## Stated exercise
Copy every line from the records below that holds the word "follow".

************

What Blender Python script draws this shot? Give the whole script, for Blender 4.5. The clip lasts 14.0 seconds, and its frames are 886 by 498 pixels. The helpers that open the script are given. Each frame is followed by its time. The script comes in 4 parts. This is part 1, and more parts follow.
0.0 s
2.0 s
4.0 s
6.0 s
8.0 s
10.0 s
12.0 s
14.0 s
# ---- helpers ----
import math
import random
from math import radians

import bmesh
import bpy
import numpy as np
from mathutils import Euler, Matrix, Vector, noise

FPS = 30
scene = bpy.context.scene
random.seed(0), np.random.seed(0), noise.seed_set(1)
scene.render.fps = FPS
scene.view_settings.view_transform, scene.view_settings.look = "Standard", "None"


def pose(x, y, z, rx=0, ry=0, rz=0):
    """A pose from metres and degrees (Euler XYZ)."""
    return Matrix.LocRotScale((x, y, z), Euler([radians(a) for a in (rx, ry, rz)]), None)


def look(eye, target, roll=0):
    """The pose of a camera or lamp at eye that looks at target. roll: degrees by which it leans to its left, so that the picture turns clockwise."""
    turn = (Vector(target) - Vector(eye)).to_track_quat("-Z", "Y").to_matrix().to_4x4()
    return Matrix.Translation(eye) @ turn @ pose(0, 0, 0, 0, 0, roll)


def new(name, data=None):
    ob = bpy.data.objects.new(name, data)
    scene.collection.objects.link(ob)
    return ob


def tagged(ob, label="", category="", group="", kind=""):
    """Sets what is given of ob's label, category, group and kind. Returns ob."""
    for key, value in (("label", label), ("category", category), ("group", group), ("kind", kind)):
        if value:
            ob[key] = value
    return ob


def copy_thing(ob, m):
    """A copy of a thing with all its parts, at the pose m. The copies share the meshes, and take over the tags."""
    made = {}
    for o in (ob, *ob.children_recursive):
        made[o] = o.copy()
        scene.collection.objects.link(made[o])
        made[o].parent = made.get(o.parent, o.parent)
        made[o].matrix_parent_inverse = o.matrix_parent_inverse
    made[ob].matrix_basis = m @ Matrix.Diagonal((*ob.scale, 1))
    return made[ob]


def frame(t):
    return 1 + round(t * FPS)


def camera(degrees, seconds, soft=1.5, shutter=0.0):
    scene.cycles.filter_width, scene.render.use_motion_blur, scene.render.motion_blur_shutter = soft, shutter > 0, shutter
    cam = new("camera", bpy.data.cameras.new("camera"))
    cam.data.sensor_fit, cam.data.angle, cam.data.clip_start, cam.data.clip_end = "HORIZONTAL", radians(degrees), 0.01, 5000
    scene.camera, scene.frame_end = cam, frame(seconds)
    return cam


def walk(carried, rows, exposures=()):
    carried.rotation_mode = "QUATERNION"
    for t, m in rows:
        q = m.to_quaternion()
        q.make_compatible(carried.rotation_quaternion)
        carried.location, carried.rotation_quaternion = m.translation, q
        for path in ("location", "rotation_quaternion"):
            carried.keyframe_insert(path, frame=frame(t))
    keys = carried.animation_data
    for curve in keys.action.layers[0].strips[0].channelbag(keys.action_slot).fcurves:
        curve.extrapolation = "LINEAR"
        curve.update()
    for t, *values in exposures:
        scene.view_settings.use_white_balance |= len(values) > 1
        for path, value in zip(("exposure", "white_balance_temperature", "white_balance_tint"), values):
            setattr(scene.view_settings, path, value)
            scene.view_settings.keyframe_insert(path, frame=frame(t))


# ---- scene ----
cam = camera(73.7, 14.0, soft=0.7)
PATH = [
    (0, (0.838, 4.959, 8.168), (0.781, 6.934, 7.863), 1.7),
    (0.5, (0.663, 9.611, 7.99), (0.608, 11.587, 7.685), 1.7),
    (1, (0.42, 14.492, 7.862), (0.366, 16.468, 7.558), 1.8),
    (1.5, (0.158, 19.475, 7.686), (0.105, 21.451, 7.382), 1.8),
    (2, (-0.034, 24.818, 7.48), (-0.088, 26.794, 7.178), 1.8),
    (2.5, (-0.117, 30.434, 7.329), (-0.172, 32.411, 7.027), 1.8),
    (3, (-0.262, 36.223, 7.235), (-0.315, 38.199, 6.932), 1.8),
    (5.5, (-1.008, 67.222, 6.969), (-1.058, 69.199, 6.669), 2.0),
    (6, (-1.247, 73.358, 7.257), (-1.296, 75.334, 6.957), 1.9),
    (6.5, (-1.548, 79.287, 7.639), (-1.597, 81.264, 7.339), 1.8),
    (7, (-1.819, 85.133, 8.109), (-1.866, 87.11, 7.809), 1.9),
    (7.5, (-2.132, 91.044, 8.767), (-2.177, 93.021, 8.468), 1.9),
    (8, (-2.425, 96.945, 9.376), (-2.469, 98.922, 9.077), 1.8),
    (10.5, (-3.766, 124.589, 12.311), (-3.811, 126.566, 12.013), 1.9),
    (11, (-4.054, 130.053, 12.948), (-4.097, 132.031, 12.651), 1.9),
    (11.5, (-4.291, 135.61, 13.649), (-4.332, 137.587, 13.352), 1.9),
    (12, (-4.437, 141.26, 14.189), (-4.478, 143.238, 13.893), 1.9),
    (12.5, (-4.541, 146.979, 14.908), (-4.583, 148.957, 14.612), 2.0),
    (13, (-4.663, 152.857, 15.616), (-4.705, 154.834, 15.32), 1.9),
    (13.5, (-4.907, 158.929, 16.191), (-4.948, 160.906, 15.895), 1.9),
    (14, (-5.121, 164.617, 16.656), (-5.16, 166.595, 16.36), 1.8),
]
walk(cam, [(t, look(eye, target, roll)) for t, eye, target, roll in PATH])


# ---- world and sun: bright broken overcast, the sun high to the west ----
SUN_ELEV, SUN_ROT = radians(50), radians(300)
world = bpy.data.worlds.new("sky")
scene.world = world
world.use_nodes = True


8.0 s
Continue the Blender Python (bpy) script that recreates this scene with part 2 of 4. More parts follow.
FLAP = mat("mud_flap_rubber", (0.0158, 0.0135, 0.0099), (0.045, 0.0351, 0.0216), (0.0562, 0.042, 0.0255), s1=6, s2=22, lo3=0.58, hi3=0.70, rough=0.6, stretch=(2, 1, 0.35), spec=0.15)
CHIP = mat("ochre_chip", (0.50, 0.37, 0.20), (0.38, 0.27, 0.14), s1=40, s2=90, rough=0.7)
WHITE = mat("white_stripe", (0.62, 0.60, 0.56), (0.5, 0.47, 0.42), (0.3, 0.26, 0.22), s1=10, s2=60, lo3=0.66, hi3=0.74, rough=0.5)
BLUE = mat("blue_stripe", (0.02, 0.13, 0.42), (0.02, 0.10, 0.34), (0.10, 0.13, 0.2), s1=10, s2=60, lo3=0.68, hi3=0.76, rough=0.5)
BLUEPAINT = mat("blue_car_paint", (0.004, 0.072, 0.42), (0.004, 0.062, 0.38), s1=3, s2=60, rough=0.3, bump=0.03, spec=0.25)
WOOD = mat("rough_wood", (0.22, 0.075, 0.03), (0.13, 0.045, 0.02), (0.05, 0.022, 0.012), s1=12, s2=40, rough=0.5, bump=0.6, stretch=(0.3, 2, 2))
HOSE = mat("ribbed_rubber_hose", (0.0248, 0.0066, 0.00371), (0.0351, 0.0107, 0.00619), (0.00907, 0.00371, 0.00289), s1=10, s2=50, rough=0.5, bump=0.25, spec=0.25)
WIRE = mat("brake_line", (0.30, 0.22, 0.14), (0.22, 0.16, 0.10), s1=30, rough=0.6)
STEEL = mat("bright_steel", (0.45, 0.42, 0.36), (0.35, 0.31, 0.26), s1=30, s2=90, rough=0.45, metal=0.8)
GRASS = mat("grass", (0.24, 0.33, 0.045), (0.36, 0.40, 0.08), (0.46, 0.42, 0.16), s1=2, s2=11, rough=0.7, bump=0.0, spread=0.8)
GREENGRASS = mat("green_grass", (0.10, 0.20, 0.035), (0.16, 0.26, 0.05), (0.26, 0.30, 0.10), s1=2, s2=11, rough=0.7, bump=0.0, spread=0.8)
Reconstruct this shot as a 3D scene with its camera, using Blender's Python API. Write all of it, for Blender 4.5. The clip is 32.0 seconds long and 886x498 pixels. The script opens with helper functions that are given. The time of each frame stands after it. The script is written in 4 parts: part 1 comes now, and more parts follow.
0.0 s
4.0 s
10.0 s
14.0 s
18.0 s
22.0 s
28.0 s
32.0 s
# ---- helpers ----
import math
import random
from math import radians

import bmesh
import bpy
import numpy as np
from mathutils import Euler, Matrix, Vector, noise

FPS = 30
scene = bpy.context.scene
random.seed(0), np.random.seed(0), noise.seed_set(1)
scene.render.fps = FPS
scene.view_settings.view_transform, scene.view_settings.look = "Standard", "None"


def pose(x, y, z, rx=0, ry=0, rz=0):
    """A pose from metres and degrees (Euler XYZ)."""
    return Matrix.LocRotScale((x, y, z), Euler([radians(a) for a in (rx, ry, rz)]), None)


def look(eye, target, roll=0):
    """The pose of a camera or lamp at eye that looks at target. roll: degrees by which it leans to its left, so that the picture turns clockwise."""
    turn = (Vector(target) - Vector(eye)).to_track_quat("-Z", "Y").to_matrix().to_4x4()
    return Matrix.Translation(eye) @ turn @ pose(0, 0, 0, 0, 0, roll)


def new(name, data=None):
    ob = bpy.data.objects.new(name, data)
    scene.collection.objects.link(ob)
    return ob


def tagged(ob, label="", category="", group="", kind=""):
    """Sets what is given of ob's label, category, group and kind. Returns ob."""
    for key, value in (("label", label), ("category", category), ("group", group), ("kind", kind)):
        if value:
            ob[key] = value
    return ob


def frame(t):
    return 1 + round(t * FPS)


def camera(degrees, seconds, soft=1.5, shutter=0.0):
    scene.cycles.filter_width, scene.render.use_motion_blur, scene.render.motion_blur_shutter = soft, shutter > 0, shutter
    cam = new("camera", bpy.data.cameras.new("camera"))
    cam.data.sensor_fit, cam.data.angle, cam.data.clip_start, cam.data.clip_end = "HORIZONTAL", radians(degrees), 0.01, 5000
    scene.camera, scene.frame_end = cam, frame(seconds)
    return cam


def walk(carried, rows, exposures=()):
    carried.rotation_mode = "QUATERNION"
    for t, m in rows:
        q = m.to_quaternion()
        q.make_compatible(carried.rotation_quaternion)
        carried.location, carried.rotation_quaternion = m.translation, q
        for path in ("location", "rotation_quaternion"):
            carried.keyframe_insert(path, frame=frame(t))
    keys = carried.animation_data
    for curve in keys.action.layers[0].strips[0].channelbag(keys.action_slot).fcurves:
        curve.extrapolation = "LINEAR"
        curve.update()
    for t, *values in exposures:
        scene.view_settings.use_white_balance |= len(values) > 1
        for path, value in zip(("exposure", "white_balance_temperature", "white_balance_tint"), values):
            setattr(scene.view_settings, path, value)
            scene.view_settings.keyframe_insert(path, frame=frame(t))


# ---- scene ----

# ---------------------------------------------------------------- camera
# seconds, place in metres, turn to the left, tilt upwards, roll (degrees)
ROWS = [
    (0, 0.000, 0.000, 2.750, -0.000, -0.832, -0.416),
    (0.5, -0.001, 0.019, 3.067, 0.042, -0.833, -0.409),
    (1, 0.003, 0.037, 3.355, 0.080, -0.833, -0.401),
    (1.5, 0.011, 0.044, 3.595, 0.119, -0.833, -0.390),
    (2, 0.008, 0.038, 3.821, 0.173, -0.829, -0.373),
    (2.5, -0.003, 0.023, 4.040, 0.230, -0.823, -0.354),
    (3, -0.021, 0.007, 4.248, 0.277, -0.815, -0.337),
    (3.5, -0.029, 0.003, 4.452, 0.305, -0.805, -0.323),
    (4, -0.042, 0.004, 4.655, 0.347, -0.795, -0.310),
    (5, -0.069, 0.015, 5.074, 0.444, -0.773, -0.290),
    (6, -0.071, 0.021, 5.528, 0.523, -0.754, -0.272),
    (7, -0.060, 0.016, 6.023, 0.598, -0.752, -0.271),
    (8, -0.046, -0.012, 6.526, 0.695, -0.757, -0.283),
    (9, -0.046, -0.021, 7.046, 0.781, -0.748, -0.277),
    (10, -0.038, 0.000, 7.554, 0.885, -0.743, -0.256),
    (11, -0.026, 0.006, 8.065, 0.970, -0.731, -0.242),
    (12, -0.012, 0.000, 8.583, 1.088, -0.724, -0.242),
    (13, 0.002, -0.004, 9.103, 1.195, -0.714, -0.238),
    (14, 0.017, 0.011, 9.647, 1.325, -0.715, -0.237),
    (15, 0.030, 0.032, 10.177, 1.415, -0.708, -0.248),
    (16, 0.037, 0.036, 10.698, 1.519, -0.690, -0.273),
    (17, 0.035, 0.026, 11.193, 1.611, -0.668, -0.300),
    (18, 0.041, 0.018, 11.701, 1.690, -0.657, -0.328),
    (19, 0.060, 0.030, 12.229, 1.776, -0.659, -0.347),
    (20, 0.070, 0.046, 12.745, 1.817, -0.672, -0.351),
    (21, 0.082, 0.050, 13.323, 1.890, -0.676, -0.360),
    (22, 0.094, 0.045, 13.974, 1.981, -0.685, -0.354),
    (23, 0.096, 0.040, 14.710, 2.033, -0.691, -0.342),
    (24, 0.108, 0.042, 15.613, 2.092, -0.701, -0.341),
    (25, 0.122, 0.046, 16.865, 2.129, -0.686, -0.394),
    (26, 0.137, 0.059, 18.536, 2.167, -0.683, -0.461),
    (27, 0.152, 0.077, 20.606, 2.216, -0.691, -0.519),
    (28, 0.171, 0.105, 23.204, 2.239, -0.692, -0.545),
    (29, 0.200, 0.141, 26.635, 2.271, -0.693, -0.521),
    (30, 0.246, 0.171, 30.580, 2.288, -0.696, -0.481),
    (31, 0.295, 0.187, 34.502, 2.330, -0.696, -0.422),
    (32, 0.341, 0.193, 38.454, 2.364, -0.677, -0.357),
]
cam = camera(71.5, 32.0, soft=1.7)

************

## Response to this exercise
What Blender Python script draws this shot? Give the whole script, for Blender 4.5. The clip lasts 14.0 seconds, and its frames are 886 by 498 pixels. The helpers that open the script are given. Each frame is followed by its time. The script comes in 4 parts. This is part 1, and more parts follow.
Continue the Blender Python (bpy) script that recreates this scene with part 2 of 4. More parts follow.
Reconstruct this shot as a 3D scene with its camera, using Blender's Python API. Write all of it, for Blender 4.5. The clip is 32.0 seconds long and 886x498 pixels. The script opens with helper functions that are given. The time of each frame stands after it. The script is written in 4 parts: part 1 comes now, and more parts follow.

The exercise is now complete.